Patently, these two attitudes towards ‘rhetorical’ violence should not be able to coexist. The one presumes the speaker’s perfect right to define the terms of debate, and to describe any violence in language as merely rhetorical, and therefore beyond the reach of critique. Thus, I am misinterpreting Potkay: violence is only rhetorical. The other presumes that the mere act of speaking is, in itself, actual violence, and no amount of interpretation can change this. In my experience, an awful lot of people seem to hold both positions simultaneously, and so the position from which we can speak becomes wafer-thin.

The result is the more general application of the specific problem Potkay’s article gives rise to. Just as, there, rape becomes something we can no longer properly name, something divorced from its social context, so too here, violence becomes impossible to pin down, impossible to name.
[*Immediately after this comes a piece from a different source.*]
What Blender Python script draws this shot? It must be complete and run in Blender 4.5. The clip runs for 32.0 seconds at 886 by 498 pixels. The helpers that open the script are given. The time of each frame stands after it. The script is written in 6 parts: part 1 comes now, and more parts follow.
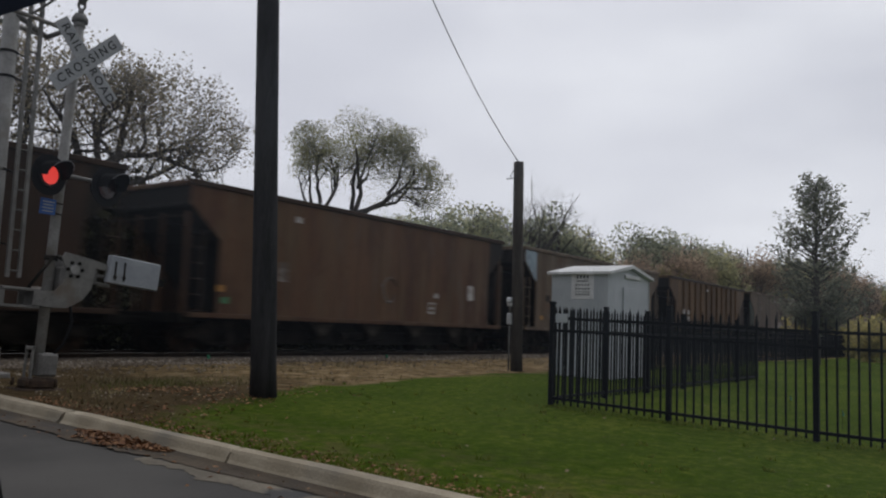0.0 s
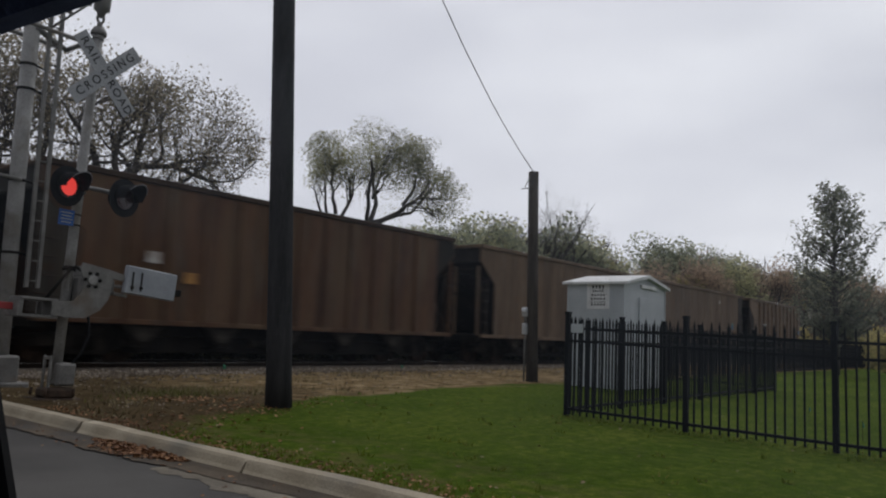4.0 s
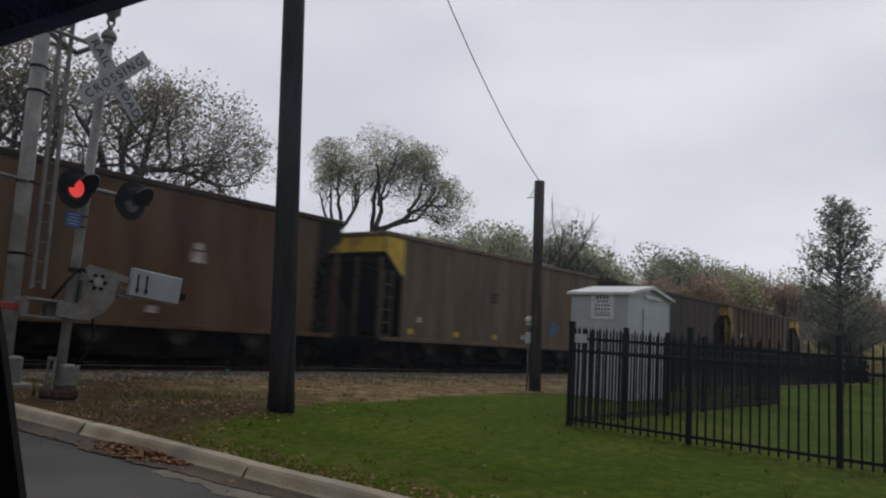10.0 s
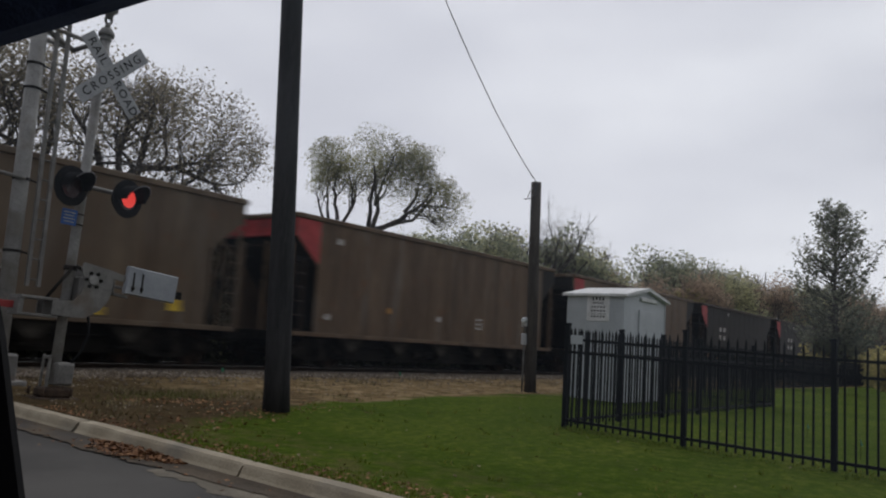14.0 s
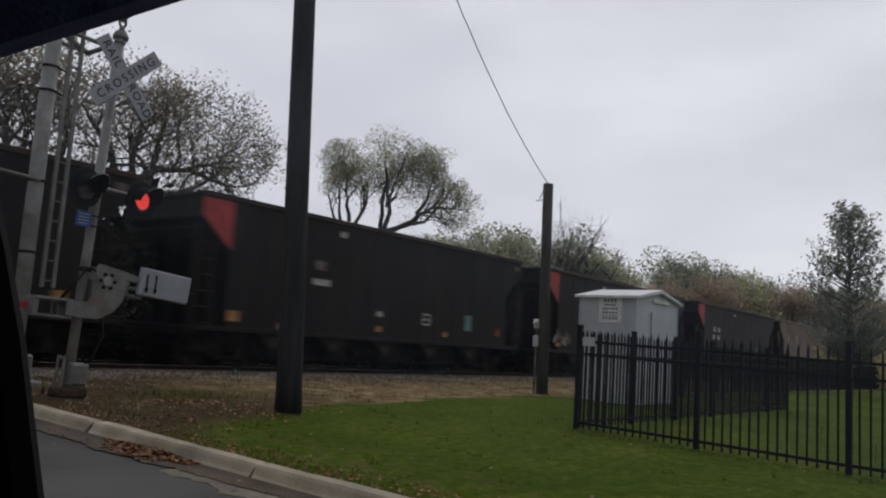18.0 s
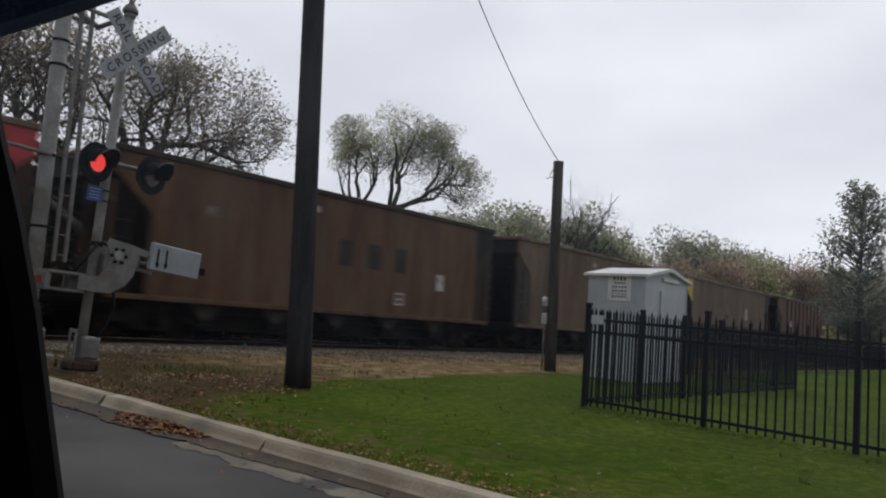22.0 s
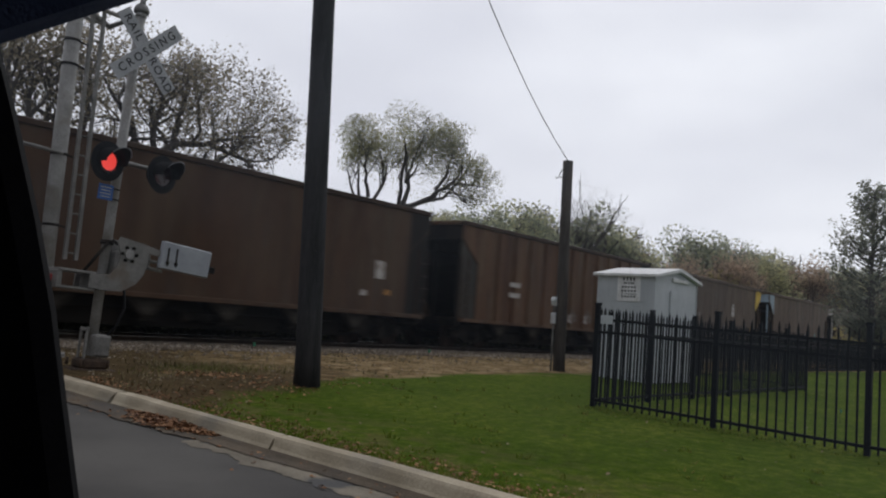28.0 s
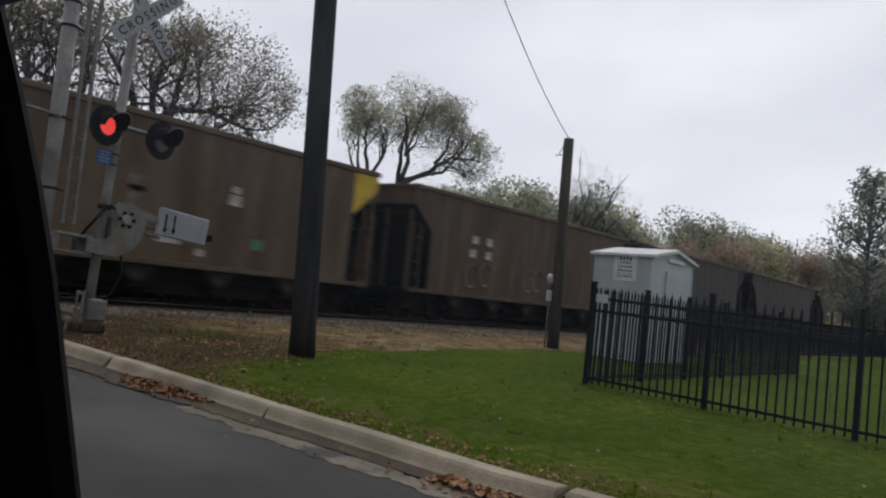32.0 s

And that means it’s impossible to fight.

Note

* Monica Brzezinski Potkay, ‘The Violence of Courtly Exegesis in Sir Gawain and the Green Knight’, inRepresenting Rape in Medieval and Early Modern Literature, eds. Elizabeth Robertson and Christine M. Rose (New York: Palgrave, 2001), pp. 97-124.

To be clear: I don’t believe (honestly) that discussion of the Nordic model does do violence to women. Nor do I even believe supporting it does violence to women. I’m not sure I’m right here, and I wouldn’t set myself up as such. But, I think my views here are less important than the shape of this wider issue of how we communicate about rhetorical and actual violence.